With consumer food price inflation recorded at 2.8% in April 2026 — down from 3.4% in March — the record harvest is already creating visible downstream benefits for households.
Maize remains the primary staple for millions of South Africans, and the price pressure released by surplus supply translates directly into affordability gains.
Mervyn Abrahams, Director of the Pietermaritzburg Economic Justice and Dignity Group (PMBEJD), has noted that maize remains a key ingredient in everyday products including maize meal, maize rice, maize flour, and samp — all heavily consumed by lower-income households.
A sustained price moderation driven by elevated supply would represent meaningful relief at the household level.
Regionally, South Africa’s export capacity plays a stabilising role in food security for landlocked and drought-vulnerable neighbours.
Zimbabwe — facing recurring lean-season stress — absorbed nearly 781,000 tonnes of South African maize in 2025/26 alone.
As El Niño conditions develop across the subcontinent in the coming months, that stabilising function is likely to grow in importance.
What to Watch in the Months Ahead
The 2026/27 marketing year, which began in May 2026, will be shaped by three key variables: the final confirmation of the 17-million-tonne harvest estimate, the pace of demand recovery from Far East buyers, and the severity of El Niño-related crop losses across Southern Africa.
From a logistics perspective, the capacity and scheduling performance of Durban’s agribulk terminals — Maydon Wharf, SABT Island View, and SABT Maydon Wharf — will be critical in determining whether South Africa can translate its supply surplus into actual export throughput.

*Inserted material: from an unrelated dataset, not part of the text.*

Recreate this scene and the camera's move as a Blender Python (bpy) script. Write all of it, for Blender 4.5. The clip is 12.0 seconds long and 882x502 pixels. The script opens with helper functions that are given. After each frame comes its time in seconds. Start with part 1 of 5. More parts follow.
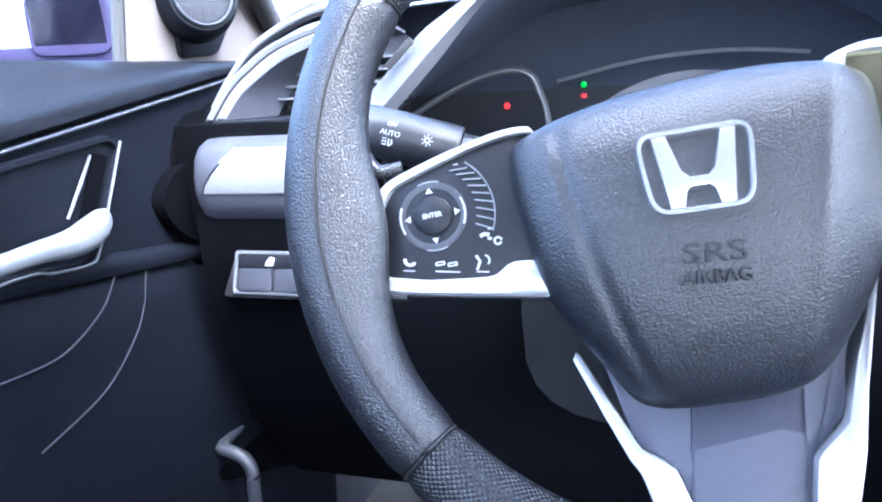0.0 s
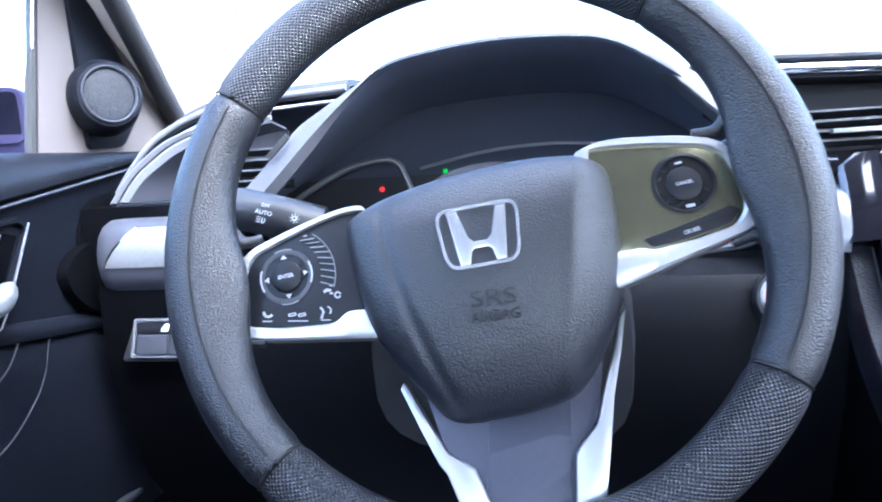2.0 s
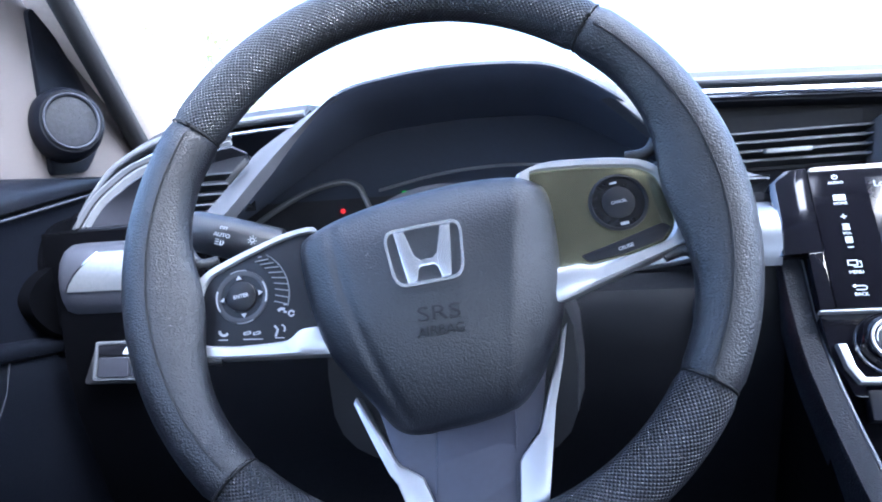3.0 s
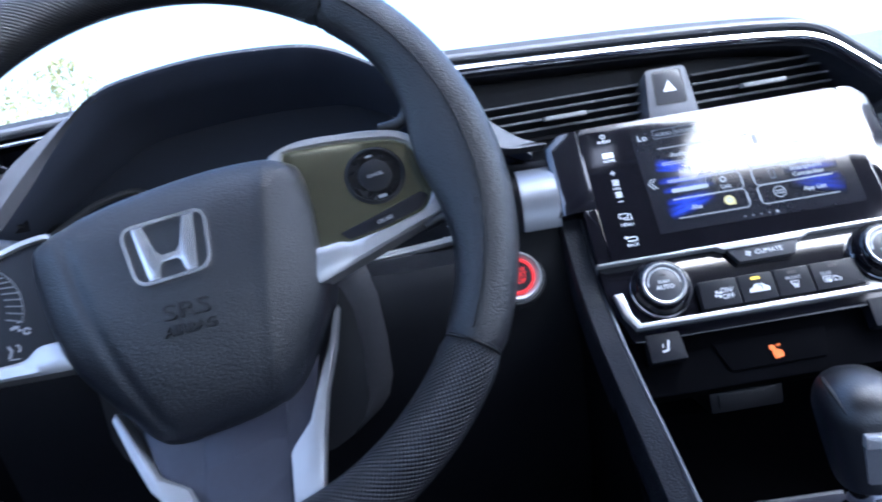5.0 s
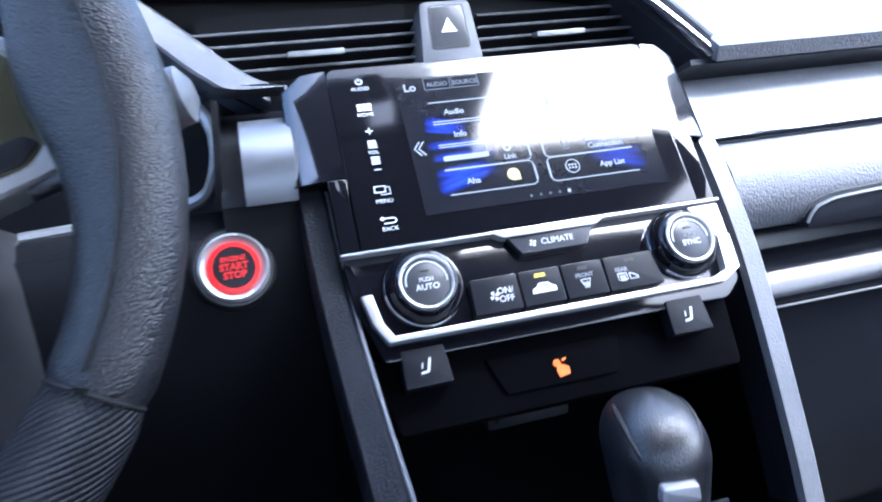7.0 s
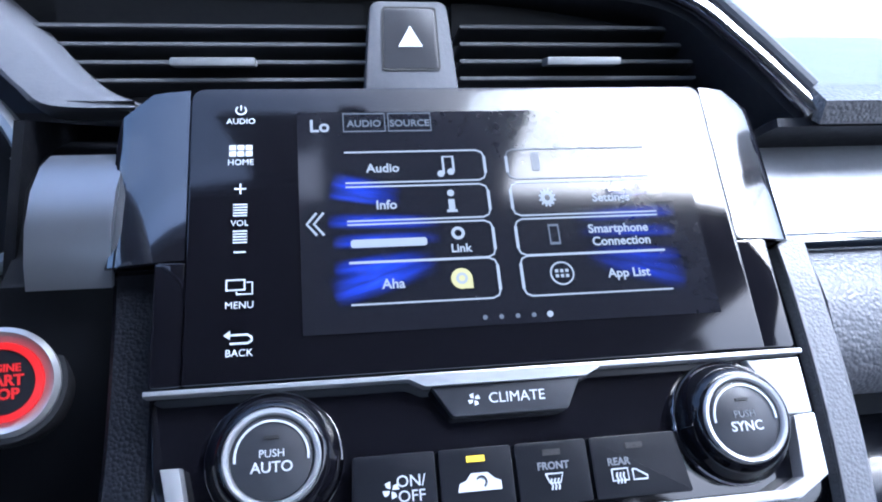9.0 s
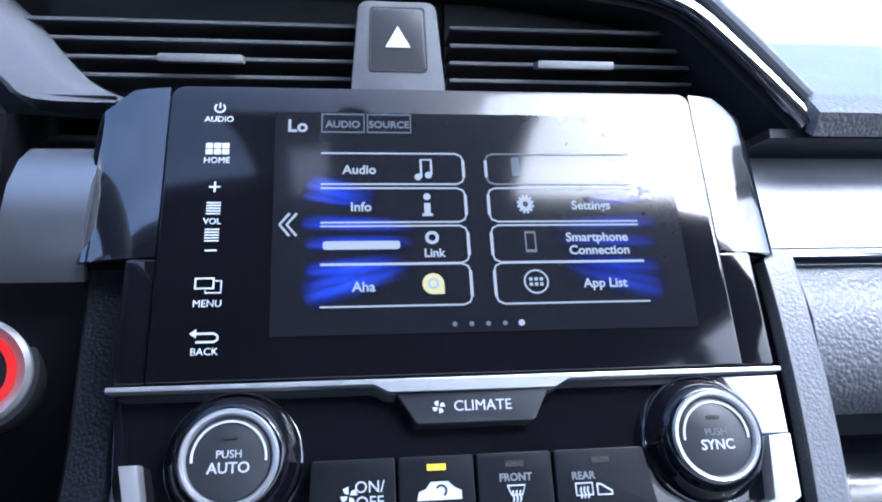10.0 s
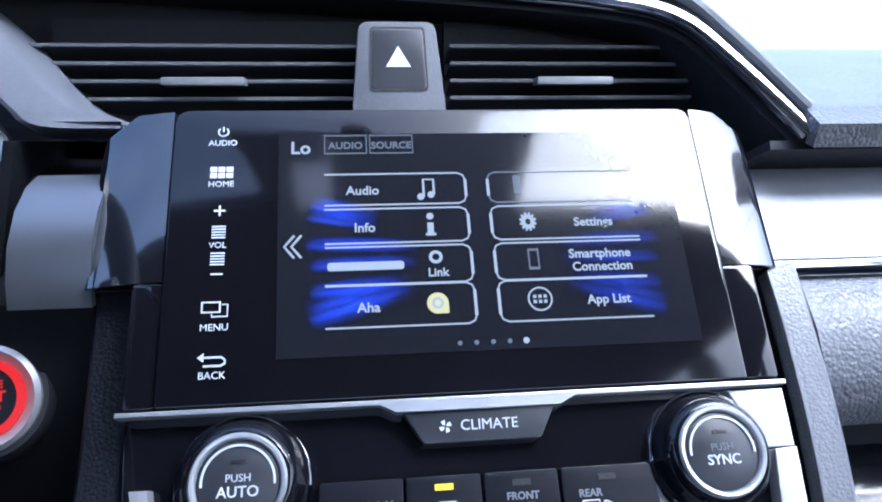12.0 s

The 2025/26 experience, in which shortfalls were partly attributed to a slow pace of vessel handling and low weekly loadings, underlines the importance of terminal readiness alongside crop availability.
For logistics operators, freight forwarders, and grain traders active in Southern Africa, the signal from Durban’s Maydon Wharf terminal is unambiguous: South Africa’s grain export engine is restarting, and the harvest behind it is the largest the country has ever produced.